Sunday, 28 June 2026

JR, B-P, MB

 In Eminent Edwardians (which I'm still reading, with great enjoyment), Piers Brendon tells of a curious connection between John Ruskin and the young Robert Stephenson Smyth Baden-Powell, known to his family as 'Stephe'. B-P's formidably well connected mother consulted Ruskin about 'Stephe's vexatious habit of painting with both hands (on occasion with both feet)'. Happily the great man approved of the boy's ambidexterity and encouraged it, and B-P was to put it to good use in his military career, taking notes with either hand and making sketches with both simultaneously, drawing with one hand while shading with the other. Brendon also tells of an occasion when Thackeray came to dinner with the Baden-Powells and, 'when young Stephe attempted to join the party, paid him a shilling to go away – the earliest recorded instance of bob-a-jobbery.' 
   There is also one thing – and surely only one – the B-P had in common with Max Beerbohm: they were both educated at Charterhouse under Dr William Haig Brown, the headmaster who had moved the school out of the city and re-established it on a Surrey hilltop. This was just the school for young Stephe, offering 'few impediments to Stalkyish independence, to the practice of Spartan chivalry and Machiavellian chicanery.

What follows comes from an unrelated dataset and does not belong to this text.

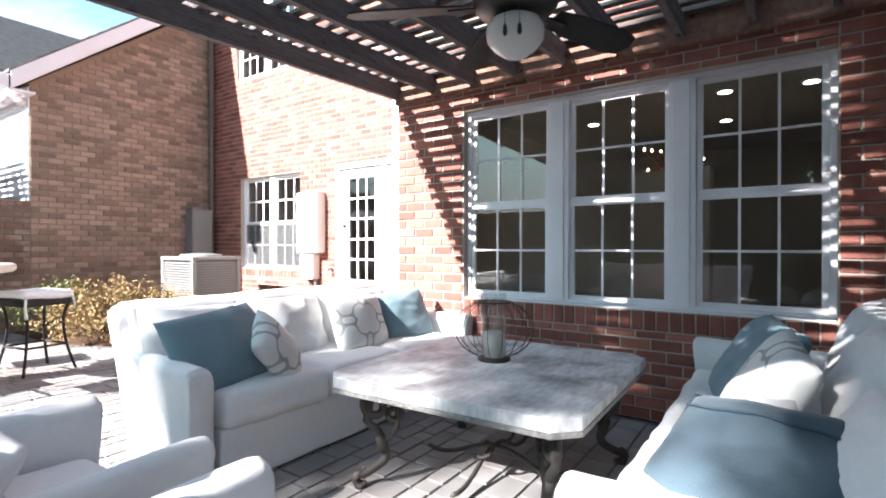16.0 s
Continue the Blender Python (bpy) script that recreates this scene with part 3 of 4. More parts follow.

As for intellectual impedimenta of the kind provided by modern culture and ideas, the school was disinclined to clutter fledgling minds with such stuff.' All his life, B-P, the eternal schoolboy, was a keen and loyal Old Carthusian, and 'one of his sharpest disappointments during the siege of Mafeking was that he could find no other Carthusian with whom to celebrate Founder's Day'. He was, in Max Beerbohm's phrase, 'of the straitest sect'. In Old Carthusian Memories (1920), Max writes that 'the straitest sect is never happy. It simply can't bear the thought of having left Charterhouse. After-life for it is one long anticlimax' – which was certainly not the case for Beerbohm, though he writes quite affectionately about the old place, and is glad he spent five years there. 'The main thing that I had learnt there, and have not yet forgotten,' he writes, 'was a knack of understanding my fellow-creatures, of living in amity with them and not being rubbed the wrong way by their faults, and not rubbing them the wrong way with mine.' A very useful thing to learn; we could do with more of it in the world.
   Max continues: 'It is often complained that public schools tend to repress individuality in a child. Charterhouse in the eighteen-eighties did not at all tend that way ... Its traditions left plenty of latitude. I was a queer child. I didn't care a brass farthing for games. What I liked was Latin prose, Lain verse, and drawing caricatures. Nobody bothered me to play games. Boys and masters alike ... encouraged me to draw as many and as impudent caricatures as possible. I ought to have been very happy. But––oh, how I always longed to be grown-up! Boys are mostly not cursed with a strong instinct towards independence; nor men mostly, for the matter of that. I, alas, was.' Max went his own way – and so, along a very different path, did Baden-Powell.